Obama’s Prison Reform Con Game
President Obama last week took his criminal justice con game into the U.S. prison system, home to one out of eight incarcerated persons in the world. On any given day, about 80,000 inmates are held in solitary confinement, some of them for decades. Obama proclaimed that’s not a “smart” thing to do, and ordered his Justice Department to conduct a study of how to cut down on solitary confinement. If that means Obama’s going to pursue a “smart” criminal justice policy, in the same way that he wages “smart” wars, then not much will change in U.S. prisons.
The president waited until the second half of his second term in office—and the rise of an incipient mass protest movement—before experiencing his epiphany on mass incarceration. So-called prison reform is now a thoroughly bipartisan affair. Republicans have harbored a strain of prison reformism ever since many of Richard Nixon’s men found themselves behind bars in the aftermath of Watergate, and even the rabidly reactionary Koch brothers are funding prison reform. The legislatures of at least 15 states have either passed, or are debating, ways to limit solitary confinement. And Supreme Court Justice Anthony Kennedy, a crucial swing vote on the high court, has all but invited prison reform groups to challenge solitary confinement on Constitutional grounds. So, although Obama is the first serving president to actually set foot in a prison, he is moving in politically safe territory.
However, don’t expect anything other than cynical theatricality and double-dealing from this president. When it comes to the criminal justice system, Obama is a consummate trickster. This month, with great fanfare, he commuted the sentences of 46 nonviolent drug offenders. Eight of them had been convicted for crack cocaine. But, two years ago, Obama’s Justice Department successfully argued against retroactive release of prisoners convicted under the infamous 100-to-1 crack cocaine penalties. Because of Obama, 5,000 people, most of them Black, were left to languish in prison—yet he is praised for letting just eight of them out, under presidential commutation, two years later. Now, that is a champion con man.

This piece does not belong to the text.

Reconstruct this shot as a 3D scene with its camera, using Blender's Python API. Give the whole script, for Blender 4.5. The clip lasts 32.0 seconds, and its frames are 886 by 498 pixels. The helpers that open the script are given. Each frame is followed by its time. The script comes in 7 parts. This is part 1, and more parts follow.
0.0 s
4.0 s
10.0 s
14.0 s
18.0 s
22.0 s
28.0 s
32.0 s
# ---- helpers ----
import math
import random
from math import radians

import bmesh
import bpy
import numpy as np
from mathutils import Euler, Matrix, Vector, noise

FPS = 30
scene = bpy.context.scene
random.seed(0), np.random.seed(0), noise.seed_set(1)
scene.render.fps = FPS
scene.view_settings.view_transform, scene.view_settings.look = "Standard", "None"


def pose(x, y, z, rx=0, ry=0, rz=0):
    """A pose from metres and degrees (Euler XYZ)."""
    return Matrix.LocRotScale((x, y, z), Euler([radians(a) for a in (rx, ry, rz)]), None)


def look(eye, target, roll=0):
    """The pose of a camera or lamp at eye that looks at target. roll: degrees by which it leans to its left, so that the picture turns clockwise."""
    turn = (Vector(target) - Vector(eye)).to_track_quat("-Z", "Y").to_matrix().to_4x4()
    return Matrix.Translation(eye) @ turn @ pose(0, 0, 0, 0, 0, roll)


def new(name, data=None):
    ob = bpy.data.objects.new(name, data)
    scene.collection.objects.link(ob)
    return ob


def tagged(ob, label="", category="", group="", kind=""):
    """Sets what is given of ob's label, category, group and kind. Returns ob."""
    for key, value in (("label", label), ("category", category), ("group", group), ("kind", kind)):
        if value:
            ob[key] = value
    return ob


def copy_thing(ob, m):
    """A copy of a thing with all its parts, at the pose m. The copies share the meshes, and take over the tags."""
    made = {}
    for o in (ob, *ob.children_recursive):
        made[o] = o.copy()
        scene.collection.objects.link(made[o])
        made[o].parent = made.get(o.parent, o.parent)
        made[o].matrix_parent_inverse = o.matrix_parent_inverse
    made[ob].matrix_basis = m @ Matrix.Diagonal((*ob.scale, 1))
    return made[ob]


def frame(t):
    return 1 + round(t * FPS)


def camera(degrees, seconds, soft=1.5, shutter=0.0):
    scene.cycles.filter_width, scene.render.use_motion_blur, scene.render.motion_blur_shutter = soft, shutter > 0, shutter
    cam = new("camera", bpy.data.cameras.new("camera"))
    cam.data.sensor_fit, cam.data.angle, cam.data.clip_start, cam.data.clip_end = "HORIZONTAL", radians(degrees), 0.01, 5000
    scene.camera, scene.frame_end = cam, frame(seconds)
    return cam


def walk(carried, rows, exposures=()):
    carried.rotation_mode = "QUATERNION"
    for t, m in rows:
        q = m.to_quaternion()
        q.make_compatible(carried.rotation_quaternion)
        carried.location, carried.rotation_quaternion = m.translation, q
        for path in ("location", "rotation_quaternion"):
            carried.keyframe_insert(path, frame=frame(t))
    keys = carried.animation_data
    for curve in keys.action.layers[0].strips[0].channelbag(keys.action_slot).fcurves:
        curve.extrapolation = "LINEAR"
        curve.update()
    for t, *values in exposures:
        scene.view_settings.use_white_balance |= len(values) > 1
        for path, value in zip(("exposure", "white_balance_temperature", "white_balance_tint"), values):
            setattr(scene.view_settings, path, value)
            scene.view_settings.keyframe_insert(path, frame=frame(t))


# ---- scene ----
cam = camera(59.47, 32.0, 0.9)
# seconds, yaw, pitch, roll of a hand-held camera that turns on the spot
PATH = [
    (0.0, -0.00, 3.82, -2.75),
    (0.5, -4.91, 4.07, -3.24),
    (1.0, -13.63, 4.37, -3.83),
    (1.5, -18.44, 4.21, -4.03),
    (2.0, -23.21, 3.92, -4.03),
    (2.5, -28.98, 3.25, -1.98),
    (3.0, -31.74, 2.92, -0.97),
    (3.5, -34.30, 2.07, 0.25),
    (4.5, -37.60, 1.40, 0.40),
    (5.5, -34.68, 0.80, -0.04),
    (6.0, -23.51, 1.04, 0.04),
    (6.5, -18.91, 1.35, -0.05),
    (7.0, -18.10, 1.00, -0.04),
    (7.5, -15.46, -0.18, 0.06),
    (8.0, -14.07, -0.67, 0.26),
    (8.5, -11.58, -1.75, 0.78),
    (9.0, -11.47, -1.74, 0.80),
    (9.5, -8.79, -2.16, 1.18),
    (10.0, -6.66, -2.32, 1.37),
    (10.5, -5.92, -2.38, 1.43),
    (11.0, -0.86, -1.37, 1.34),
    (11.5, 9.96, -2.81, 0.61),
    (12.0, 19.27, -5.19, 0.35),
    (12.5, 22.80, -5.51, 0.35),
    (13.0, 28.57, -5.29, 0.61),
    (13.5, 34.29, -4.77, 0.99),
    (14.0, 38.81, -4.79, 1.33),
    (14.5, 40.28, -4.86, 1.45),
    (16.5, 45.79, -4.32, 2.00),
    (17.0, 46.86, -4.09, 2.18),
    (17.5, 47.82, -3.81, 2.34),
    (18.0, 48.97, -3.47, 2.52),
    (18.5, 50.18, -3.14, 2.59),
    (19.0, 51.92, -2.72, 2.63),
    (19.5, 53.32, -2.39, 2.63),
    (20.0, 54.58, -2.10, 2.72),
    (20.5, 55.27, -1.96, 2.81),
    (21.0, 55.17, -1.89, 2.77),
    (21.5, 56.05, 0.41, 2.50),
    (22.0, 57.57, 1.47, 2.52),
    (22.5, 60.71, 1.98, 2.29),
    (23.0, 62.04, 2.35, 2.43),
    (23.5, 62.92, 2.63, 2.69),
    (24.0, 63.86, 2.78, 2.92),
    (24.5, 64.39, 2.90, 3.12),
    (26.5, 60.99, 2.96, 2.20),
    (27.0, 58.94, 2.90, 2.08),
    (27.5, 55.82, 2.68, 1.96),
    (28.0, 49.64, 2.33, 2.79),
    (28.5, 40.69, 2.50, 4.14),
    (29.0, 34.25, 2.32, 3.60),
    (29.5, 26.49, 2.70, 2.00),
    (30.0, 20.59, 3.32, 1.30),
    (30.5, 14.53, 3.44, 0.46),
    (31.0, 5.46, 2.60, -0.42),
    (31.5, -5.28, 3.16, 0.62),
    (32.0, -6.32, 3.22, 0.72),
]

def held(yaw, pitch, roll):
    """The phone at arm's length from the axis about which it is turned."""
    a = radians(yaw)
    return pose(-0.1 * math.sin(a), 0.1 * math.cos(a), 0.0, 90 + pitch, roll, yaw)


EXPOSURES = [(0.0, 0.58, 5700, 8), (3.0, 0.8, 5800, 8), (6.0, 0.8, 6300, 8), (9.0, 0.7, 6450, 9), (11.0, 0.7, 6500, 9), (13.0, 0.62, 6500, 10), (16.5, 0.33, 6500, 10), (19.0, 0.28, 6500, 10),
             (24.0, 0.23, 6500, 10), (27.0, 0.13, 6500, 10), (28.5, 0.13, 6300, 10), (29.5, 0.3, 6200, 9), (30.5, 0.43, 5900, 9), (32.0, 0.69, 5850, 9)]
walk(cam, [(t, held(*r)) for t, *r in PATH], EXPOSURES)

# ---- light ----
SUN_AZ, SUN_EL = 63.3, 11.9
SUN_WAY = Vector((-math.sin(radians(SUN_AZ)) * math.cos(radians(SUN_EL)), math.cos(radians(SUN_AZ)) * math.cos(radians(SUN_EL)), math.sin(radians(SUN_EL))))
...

The curtain’s about to close
If Obama had launched his reviews of solitary confinement and other U.S. criminal justice atrocities during his first term in office, then, theoretically, tens-of-thousands of inmates might have been spared millions of collective days and nights of isolation and psychological torture. But, Obama will have less than a year left in office when his new study is completed.
Five percent of all federal prison inmates are currently in solitary confinement. Federal prisons are 35 to 40 percent overcrowded. High security federal prisons, where solitary confinement is most widely practiced, are 55 percent overcrowded. Obama last week told the NAACP that solitary confinement has “no place in any civilized country.” But he has overseen such practices for six-and-a-half years. The NAACP roared its approval, anyway—willing participants in Obama’s criminal justice con game.